The existing approaches for trajectory prediction (TP) are primarily concerned with discovering frequent trajectory patterns (FTPs) from historical movement data. Moreover, most of these approaches work by using a linear TP model to depict the positions of objects, which does not lend itself to the complexities of most real-world applications. In this research, we propose a three-in-one TP model in road-constrained transportation networks called TraPlan. TraPlan contains three essential techniques: 1) constrained network R-tree (CNR-tree), which is a two-tiered dynamic index structure of moving objects based on transportation networks; 2) a region-of-interest (RoI) discovery algorithm is employed to partition a large number of trajectory points into distinct clusters; and 3) a FTP-tree-based TP approach, called FTP-mining, is proposed to discover FTPs to infer future locations of objects moving within RoIs. In order to evaluate the results of the proposed CNR-tree index structure, we conducted experiments on synthetically generated data sets taken from real-world transportation networks. The results show that the CNR-tree can reduce the time cost of index maintenance by an average gap of about 40% when compared with the traditional NDTR-tree, as well as reduce the time cost of trajectory queries.
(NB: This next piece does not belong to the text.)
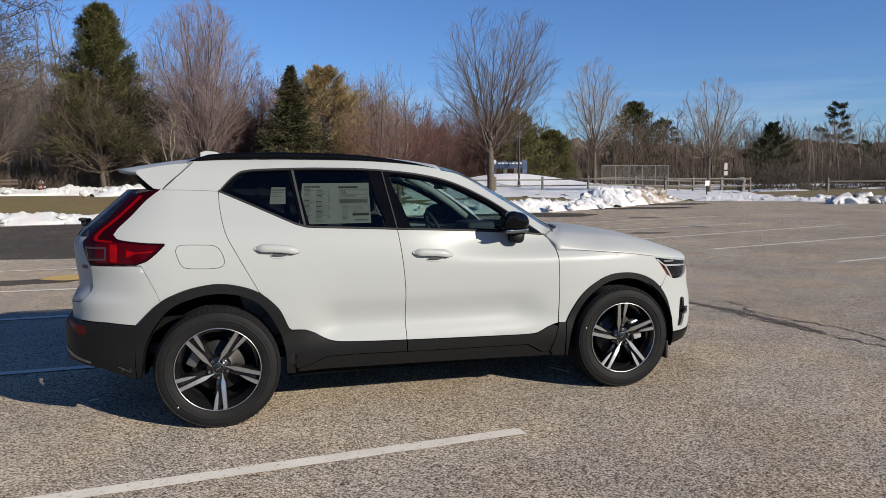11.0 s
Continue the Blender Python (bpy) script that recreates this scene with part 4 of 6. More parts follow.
for y in (-0.37, 0.37):
    car_seat(1.20, y).location.z = 0.05
for y in (-0.40, 0.0, 0.40):
    s = car_seat(0.28, y, 20)
    s.scale = (1, 0.85 if y else 0.7, 0.97)
bm = bmesh.new()
box(bm, (1.86, -0.69, 0.72), (2.26, 0.69, 1.060), 0.06, 3)
box(bm, (1.92, 0.20, 1.04), (2.16, 0.56, 1.125), 0.03, 3)
part("dashboard", bm, CABIN_DARK, car, smooth=True)
bm = bmesh.new()
m = Matrix.Translation((1.70, 0.37, 1.03)) @ Matrix.Rotation(radians(66), 4, "Y")
ring = [m @ Vector((0.182 * math.cos(t), 0.182 * math.sin(t), 0)) for t in np.linspace(0, 2 * math.pi, 33)]
tube(bm, ring, 0.0155, 8, False)
for a in (0.0, 2.2, -2.2):
    tube(bm, [m @ Vector((0.05 * math.cos(a), 0.05 * math.sin(a), 0.02)), m @ Vector((0.18 * math.cos(a), 0.18 * math.sin(a), 0))], 0.014, 6)
tube(bm, [m @ Vector((0, 0, 0.03)), m @ Vector((0, 0, -0.02)), Vector((1.95, 0.37, 0.93))], [0.06, 0.065, 0.04], 12)
part("steering_wheel", bm, CABIN_DARK, car, smooth=True, angle=50)
bm = bmesh.new()
box(bm, (1.62, -0.125, 1.395), (1.65, 0.125, 1.465), 0.012, 2)
tube(bm, [(1.66, 0, 1.43), (1.72, 0, 1.50)], 0.012, 6)
part("interior_mirror", bm, CABIN_DARK, car, smooth=True, angle=40)
bm = bmesh.new()
box(bm, (1.15, -0.11, 0.46), (1.90, 0.11, 0.72), 0.03)
part("centre_console", bm, CABIN_DARK, car, smooth=True, angle=40)

# papers on the windows
def paper(name, x0, x1, z0, z1, label, bars, slant):
    """A sheet on the glass and the print on it, as shares of its width and of its height from the top."""
    def at(fx, fz, off):
        return tuple(skin(x0 + (x1 - x0) * fx - fz * (slant[0] + (slant[1] - slant[0]) * fx), z1 - (z1 - z0) * fz, off))

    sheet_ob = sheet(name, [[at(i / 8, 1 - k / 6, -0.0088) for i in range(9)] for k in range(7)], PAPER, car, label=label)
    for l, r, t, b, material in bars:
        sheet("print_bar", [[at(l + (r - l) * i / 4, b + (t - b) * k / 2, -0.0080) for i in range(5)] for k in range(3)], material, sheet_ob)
    return sheet_ob, at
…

Moreover, compared with fixed network R-Tree (FNR-trees), the accuracy of range queries has shown an on average improvement of about 32%. Furthermore, the experimental results show that the TraPlan demonstrates accurate and efficient prediction of possible motion curves of objects in distinct trajectory data sets by over 80% on average. Finally, we evaluate these results and the performance of the TraPlan model in regard to TP by comparing it with other TP algorithms.